I’ve meant to tell this story forever. But time sped by and the details became murky. Still, I’ve been left with a remarkable feeling—awe and inspiration mixed with sadness—for almost 17 years.
But now, a few recent events have prompted me to dig deep into my memory and tell you about it. First, the Boston Marathon bombings. Second, the creation of a friend’s blog called “More Good than Bad” which posts stories about the good things happening in the world—a place to visit after watching the violence-filled news that permeates our air waves and high-speed connections day after day. And finally, Diana Nyad’s successful swim from Cuba to the United States at a mere 64 years young.
So, back up to the 1996 Boston Marathon and away we go.
I was a year out of college and working for an ad agency that paid me at the poverty line to wear really short skirts and flirt with the client. (I wasn’t up to speed on harassment laws at the time—I was just a corn-fed white girl looking for a keg party, ok?) I split an apartment with three other girls, bartended at night to rise just above the poverty line, and had fun, fun, fun. I ran to stay in shape but generally still thought of marathoners as one sandwich short of a picnic. Or a hammer short of a full tool kit. Or assumed the wheel was spinning but the hamster was dead. Still, I admired them. From afar.
The day of the 1996 Boston Marathon I had steered clear of the city. Then, after the event was well over, I met up with a friend for drinks at a bar near the finish line. It was a memorably stressful evening as I had to decide: Corona with a lime or without? Mozz sticks or nachos? (Folks: this was way before I knew anything about refined carbohydrates or the Glycemic Index or saturated fats. In other words, life was perfect). As the sky darkened, and my friend and I were an hour deep into drinking and eating (Corona with lime, of course! How could I even question that?), I happened to glance out the window and notice a woman running down Boylston St. What caught my attention was that she had some major physical challenges (not to mention she was probably in her mid-to-late 60s). It’s difficult to explain how she was running, but it was as if she hopped forward on one foot, paused, and then dragged her other foot in line—the foot being dragged looked as if it had no ability to hold weight, or that it was possibly paralyzed. Regardless, I remember being impressed she was going out for a run at such a busy time of the evening. And thinking that it must take her an hour to run a mile, and wasn’t it uncomfortable?

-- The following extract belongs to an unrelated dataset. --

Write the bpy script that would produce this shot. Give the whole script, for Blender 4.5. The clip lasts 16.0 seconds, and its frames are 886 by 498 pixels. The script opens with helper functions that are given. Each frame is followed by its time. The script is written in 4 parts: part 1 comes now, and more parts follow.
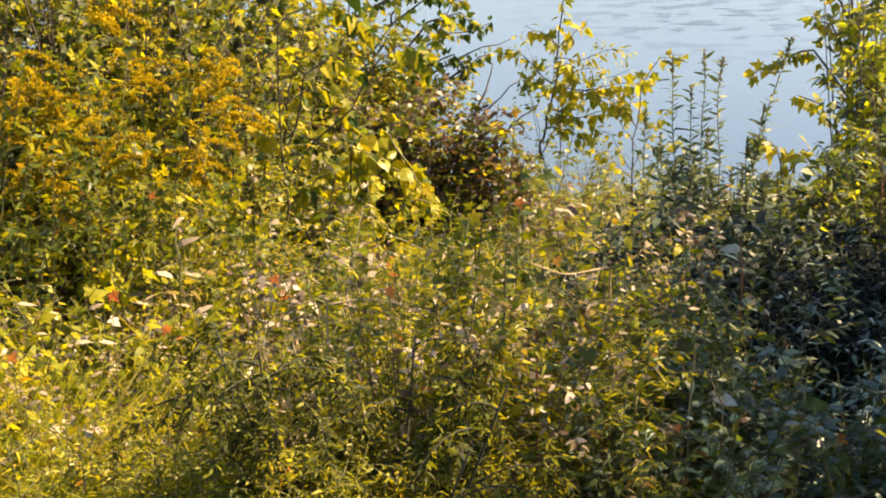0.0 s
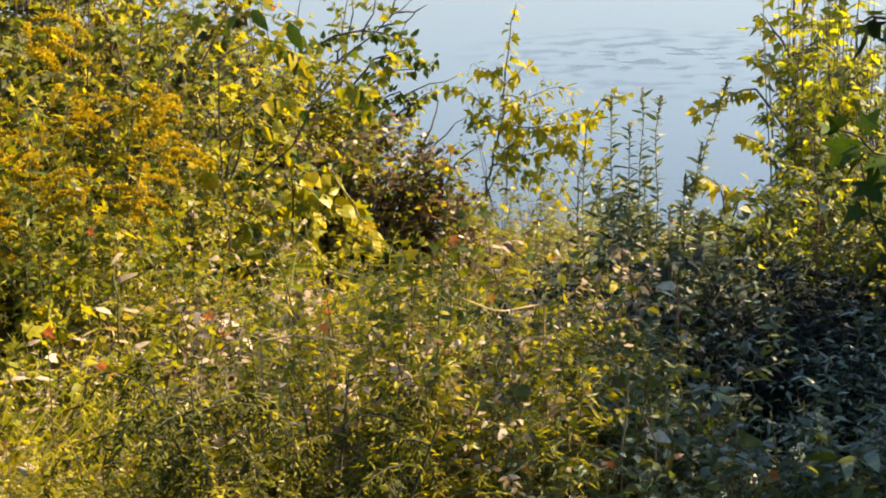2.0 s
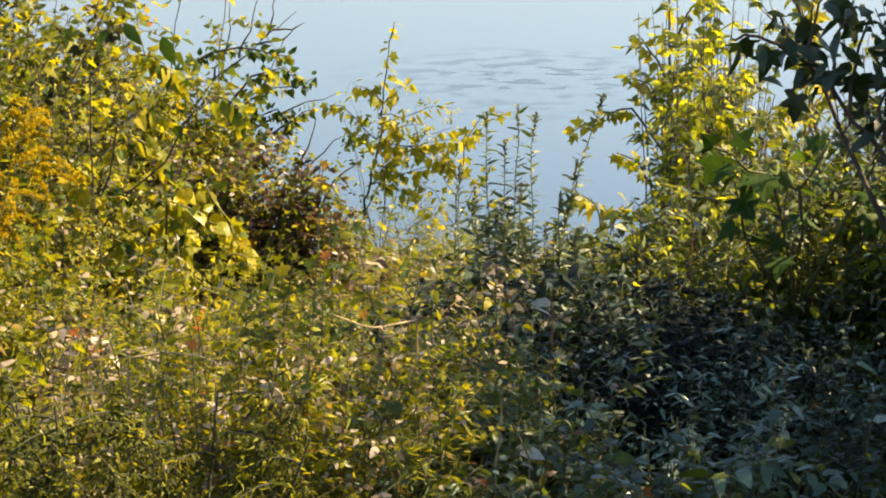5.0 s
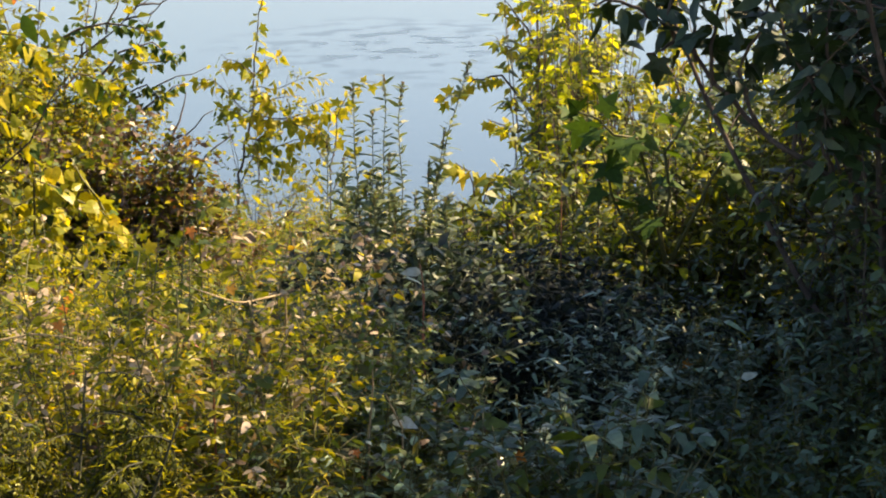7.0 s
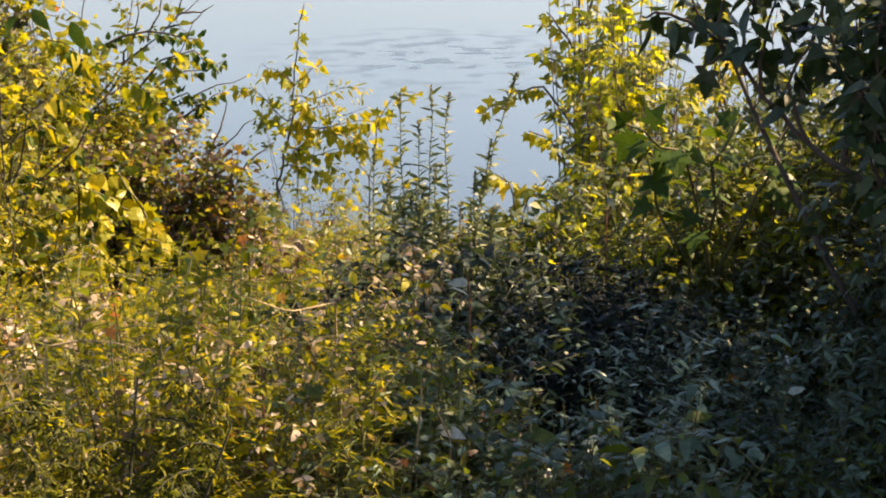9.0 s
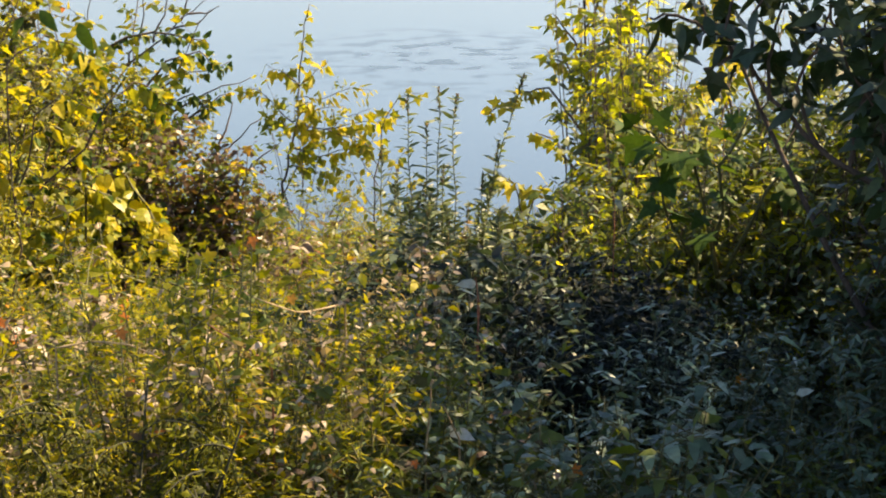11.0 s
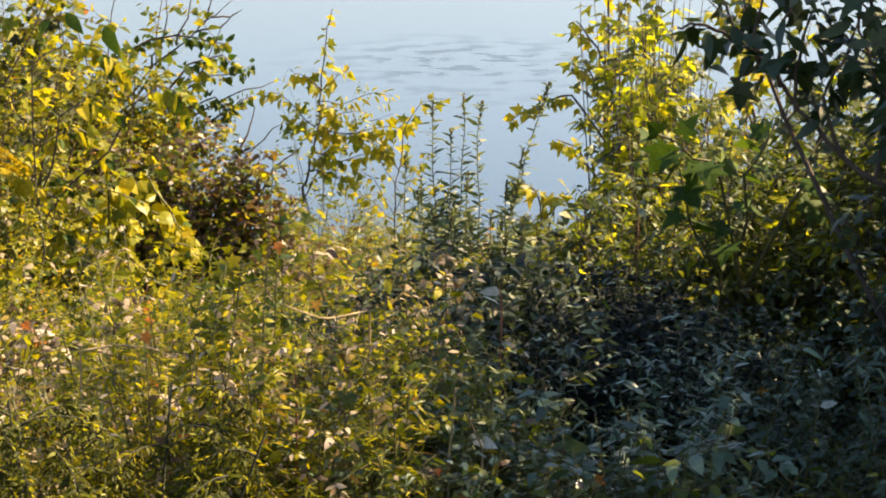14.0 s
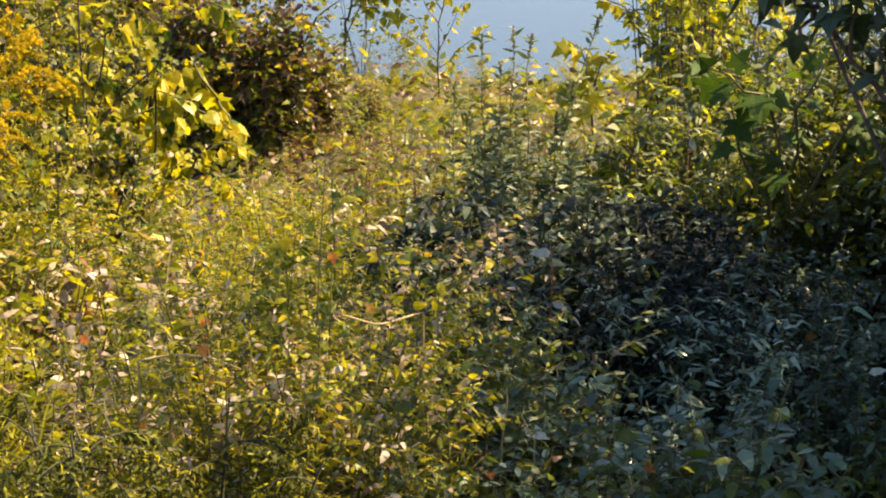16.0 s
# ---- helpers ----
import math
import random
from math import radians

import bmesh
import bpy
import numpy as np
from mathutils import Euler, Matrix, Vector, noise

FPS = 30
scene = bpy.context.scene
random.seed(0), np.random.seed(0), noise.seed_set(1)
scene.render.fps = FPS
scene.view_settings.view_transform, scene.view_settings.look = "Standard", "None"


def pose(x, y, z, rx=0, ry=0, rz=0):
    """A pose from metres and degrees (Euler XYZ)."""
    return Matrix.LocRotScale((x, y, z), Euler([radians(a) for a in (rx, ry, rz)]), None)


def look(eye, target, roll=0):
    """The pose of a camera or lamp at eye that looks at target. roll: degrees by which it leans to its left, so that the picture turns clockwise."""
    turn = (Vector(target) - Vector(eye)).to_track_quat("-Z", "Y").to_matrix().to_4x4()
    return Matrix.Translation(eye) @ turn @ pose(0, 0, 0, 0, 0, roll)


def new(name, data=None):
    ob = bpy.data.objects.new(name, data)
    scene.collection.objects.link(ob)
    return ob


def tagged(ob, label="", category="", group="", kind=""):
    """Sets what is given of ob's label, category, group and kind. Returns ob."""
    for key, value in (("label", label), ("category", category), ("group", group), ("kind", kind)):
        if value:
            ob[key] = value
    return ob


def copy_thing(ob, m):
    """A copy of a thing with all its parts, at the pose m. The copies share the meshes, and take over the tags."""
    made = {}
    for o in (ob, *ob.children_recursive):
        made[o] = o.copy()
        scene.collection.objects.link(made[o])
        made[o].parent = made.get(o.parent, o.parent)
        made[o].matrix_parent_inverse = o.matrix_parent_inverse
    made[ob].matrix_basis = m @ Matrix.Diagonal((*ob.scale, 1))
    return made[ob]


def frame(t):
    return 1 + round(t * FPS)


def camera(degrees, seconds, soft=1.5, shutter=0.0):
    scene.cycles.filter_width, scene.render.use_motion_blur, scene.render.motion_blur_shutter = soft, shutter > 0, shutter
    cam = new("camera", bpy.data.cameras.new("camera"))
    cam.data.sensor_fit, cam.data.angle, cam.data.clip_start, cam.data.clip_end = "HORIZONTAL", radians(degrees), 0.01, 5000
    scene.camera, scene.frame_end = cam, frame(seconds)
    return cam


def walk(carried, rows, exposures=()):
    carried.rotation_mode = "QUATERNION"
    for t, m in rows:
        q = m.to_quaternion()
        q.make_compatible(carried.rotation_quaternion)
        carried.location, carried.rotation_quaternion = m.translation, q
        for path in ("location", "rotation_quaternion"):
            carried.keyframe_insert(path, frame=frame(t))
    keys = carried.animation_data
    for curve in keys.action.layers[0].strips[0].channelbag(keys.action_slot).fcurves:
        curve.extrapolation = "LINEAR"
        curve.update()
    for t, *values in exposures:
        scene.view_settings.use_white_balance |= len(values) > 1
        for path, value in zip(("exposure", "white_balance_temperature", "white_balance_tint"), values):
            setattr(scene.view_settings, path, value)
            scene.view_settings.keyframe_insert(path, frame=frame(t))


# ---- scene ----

But as she got closer, an aching sensation spread through my insides. She had a number on. A Boston Marathon bib pinned to her shirt. Now, my little grasshoppers, when I say the marathon was over, I mean over. Cheering crowds, evaporated. Police presence, gone. Finish line, dismantled. Aid stations long since packed up. The marathon course had been open to traffic for quite a while. What was thought to be the last runner had crossed the finish line hours beforehand. Hours.
But here she was. This warrior of a woman with a significant disability had started her day in Hopkinton, and was finally two blocks from the finish. I’m sure the last 13 miles (if not more) had been devoid of aid stations. I’m sure as she ran through the center of Wellesley, no one even knew she was in the race—just a woman out for a slow, slow jog. Here’s what went down next:
Me: Maggie! That woman is running!
Me: No, I mean running. As in the marathon!
Maggie: Can’t be, it’s over.
Me: But she has a number on – look!!
Maggie: Oh. My. God. She’s still running the marathon!?
After about 30 seconds of stunned silence, we threw money on the table and sprinted out the door and onto Boylston. Maggie went to one side of her, and I to the other. We started clapping, cheering, shouting. And crying. Hard. As in Niagara Falls down the sides of our faces. The woman nodded in acknowledgement and carried on. Over the course of those remaining blocks, other people on the street began to understand what was going on, and joined our cheering squad. And, honest to God, we became a random group of 18-20 sobbing strangers jogging next to her, witnessing one of the most spectacular displays of grit, determination and hard work. Hard, hard, work.
Folks, we never got her name. She wasn’t talkative at the end and she just wanted to go home (can you blame her?) and she gently, but firmly, pushed away our offer to help her home. (As if someone tough enough to run a 7+ hour marathon with a major physical impediment would need our help.) Her name would never show up in the list of finishers, because there is a cut-off time in most events like this after which an athlete “doesn’t count” in the record books. But it seemed obvious she wasn’t out there for the glory and the recognition anyway. She was out there to finish what she started—her other motivations we’ll never know.
See, it’s easy for us to glorify elite athletes and marvel at their talent. But I’ve been around endurance racing to know that the people who work the hardest—who experience the most suffering and have to dig the deepest and overcome the biggest obstacles—are not those who come in first, but in many cases, those who come in last. And while I don’t know who our mystery runner was, I want everyone to know that she existed and what she accomplished that day.
Sad and awful things happen in the world—even at a marathon. But there are also people like this runner who remind me that it’s easier to persevere when surrounded by adoration and attention. But those who can still find their wings alone in the dark and silence truly embody the spirit behind Boston Strong.